The outlook is stable.

The proceeds from the bond will be used to refinance existing indebtedness of the company and fund general working capital, the agency stated.

S&P affirms Barbados

Standard & Poor’s said it affirmed its BB- long-term and B short-term sovereign credit rating on the government of Barbados.

The outlook remains negative.

S&P said the ratings on Barbados reflect its large fiscal deficits and high debt burden, as well as its limited fiscal flexibility.
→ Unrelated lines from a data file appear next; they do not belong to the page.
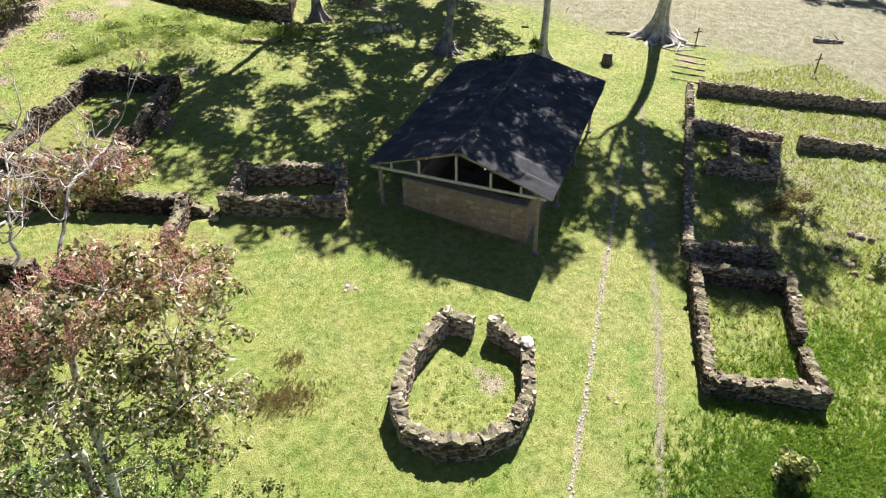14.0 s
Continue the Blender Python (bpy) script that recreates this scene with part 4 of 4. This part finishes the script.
    for cx, cy, cz, cr in crown + back:
        p, _ = ball(26 if cr > 0.6 else 9, rng, 0.3)
        fans += [(*(np.array((cx, cy, cz - 0.15)) + q * cr * np.array([1.2, 1.2, 0.8])), 0.12 + 0.1 * rng.random()) for q in p]
    leafy("withered_foliage", fans, 8600, 0.13, RUSTLEAF, "drooping withered leaves", 0.0, 1.0)
    leafy("green_foliage", fans, 3600, 0.12, WEED, "sparse green leaves", 0.4, 1.0)
    wide = [(p, q, r, 1.5 * w) for p, q, r, w in under]
    sprays = []
    for cx, cy, cz, cr in wide:
        p, _ = ball(20, rng, 0.4)
        sprays += [(*(np.array((cx, cy, cz)) + q * cr), 0.16 + 0.12 * rng.random()) for q in p]
    leafy("withered_foliage", sprays, 6000, 0.125, RUSTLEAF, "drooping tan and olive leaves", 0.3, 1.0)
    leafy("green_foliage", sprays, 2600, 0.115, WEED, "sparse green leaves", 0.4, 1.0)
    return top


withering_tree()


# ---- small things on the lawn ----
def log(name, pts, r0, r1, material, label, category="log", group="", twigs=0, seed=0):
    rng = np.random.default_rng(seed)
    line = [(px, py, ground(px, py) + up) for px, py, up in pts]
    x, y, z = line[0]
    top = thing(name, x, y, z, label, category, group)
    inv = Matrix.Translation((-x, -y, -z))
    t = np.linspace(0, len(line) - 1, 10)
    p = np.stack([np.interp(t, range(len(line)), np.array(line)[:, i]) for i in range(3)], 1)
    p[1:-1] += rng.normal(size=(8, 3)) * np.array([0.03, 0.03, 0.015])
    v, f = tube(p, np.linspace(r0, r1, 10) * (0.8 + 0.4 * rng.random(10)), 8, 0.12, seed)
    part_mesh("stem", mesh_of("stem", v, f, material, True), top, at=inv)
    for _ in range(twigs):
        q = p[rng.integers(3, 10)]
        v, f = tube(bend(q, q + rng.normal(size=3) * np.array([0.5, 0.5, 0.1]) + (0, 0, 0.15), 0.1, 5, 0.03, rng), np.linspace(r1 * 0.6, 0.01, 5), 5)
        part_mesh("twig", mesh_of("twig", v, f, material, True), top, at=inv)
    return top


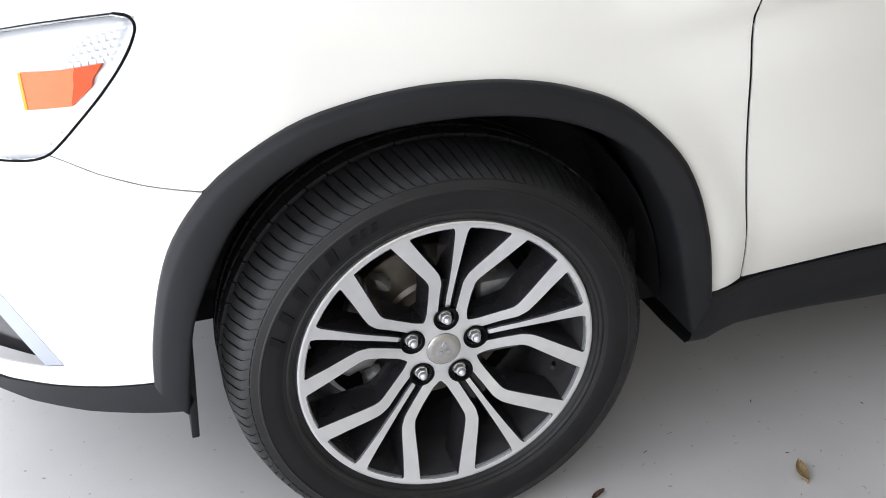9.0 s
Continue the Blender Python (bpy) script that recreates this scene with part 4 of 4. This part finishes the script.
# ---- door handles ----
def handle(dx, dz, door, size=1.0):
    def at(x, z, off):
        p = on_side(1.50 + (x - 1.50) * size + dx, 0.9525 + (z - 0.9525) * size + dz, off * size)
        return p - Vector((0, dent(p.x, p.z, 1.497, 0.944) + dent(p.x, p.z, 2.382, 0.999), 0))

    # grip: a bar that arches outwards
    line = spline([(1.376, 0.933, 0), (1.43, 0.9425, 0), (1.50, 0.9520, 0), (1.58, 0.958, 0), (1.640, 0.962, 0)], 97)
    along = lambda s: line[min(int(s * 96), 95)].lerp(line[min(int(s * 96), 95) + 1], s * 96 - min(int(s * 96), 95))
    rows = []
    for i in range(25):
        s = 0.5 - 0.5 * math.cos(math.pi * i / 24)
        p = along(s)
        h = interp(s, [0, 0.006, 0.02, 0.05, 0.12, 0.3, 0.6, 0.85, 0.95, 0.985, 1], [0.003, 0.0075, 0.0115, 0.0145, 0.0165, 0.0185, 0.0185, 0.0195, 0.0175, 0.012, 0.004])
        out = 0.012 + 0.022 * math.sin(math.pi * min(max(s * 0.92 + 0.06, 0), 1)) ** 0.7
        th = interp(s, [0.0, 0.03, 0.10, 0.24, 0.66, 0.82, 0.97, 1.0], [0.018, 0.027, 0.026, 0.012, 0.012, 0.026, 0.026, 0.014])
        row = []
        for k in range(16):
            a = 2 * math.pi * k / 16
            ca, sa = math.cos(a), math.sin(a)
            row.append(at(p.x, p.y + h * math.copysign(abs(ca) ** 0.75, ca), out - th * 0.5 + th * 0.5 * math.copysign(abs(sa) ** 0.75, sa)))
        rows.append(row)
    grip = loft("door_handle", rows, PAINT, door, "body-coloured door handle", closed=True, caps=True, sharp=50)
    tube("handle_seam", [rows[i][15] + (rows[i][0] - rows[i][15]) * 0.9 + Vector((0, -0.0004, 0.0002)) for i in (16, 18, 20, 22)], 0.0008, SEAM, door, n=10, sides=6)
    tube("handle_seam", [at(x, z, 0.0013) for x, z in ((1.3790, 0.9205), (1.3765, 0.9275), (1.3770, 0.9360), (1.3820, 0.9435), (1.3910, 0.9495), (1.4040, 0.9555))], 0.0009, SEAM, door, n=20, sides=6)
    return grip


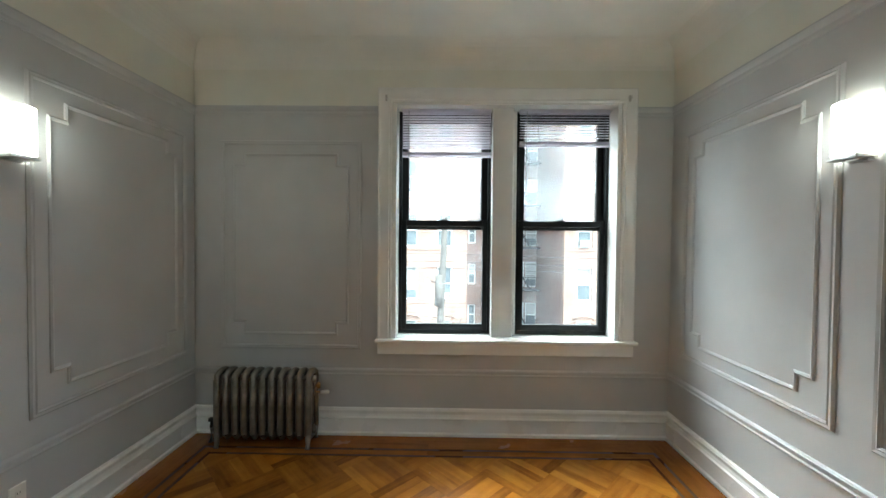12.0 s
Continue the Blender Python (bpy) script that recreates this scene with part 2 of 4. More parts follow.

However, the country has a stable, predictable, and mature political system, which benefits from consensus on major economic and social issues, including support from the private sector and trade unions for the government’s ongoing fiscal and structural adjustment program.

S&P affirms Braskem

Standard & Poor’s said it affirmed its BBB- global scale and brAAA national scale corporate credit ratings on Braskem SA.

The outlook remains stable.

S&P said the rating affirmation reflects S&P’s expectation that the company will continue to improve its credit metrics, with expected net debt to EBITDA and funds from operations to net debt of 3.0x-3.5x and 25%-30%, respectively, in 2014 and 2015, amid a more challenging economic scenario in Brazil.

S&P affirms Coca-Cola Femsa

Standard & Poor’s said it affirmed its A- corporate credit and debt ratings on Coca-Cola Femsa SAB de CV.

The outlook remains stable.

“The rating affirmation reflects our view that KOF’s operating and financial performance have remained in line with our expectations following the intensive M&A activity during 2013 and despite the sluggish economies in several countries where it operates, coupled with the tax reform implementation in Mexico,” said S&P credit analyst Laura Martinez in a news release.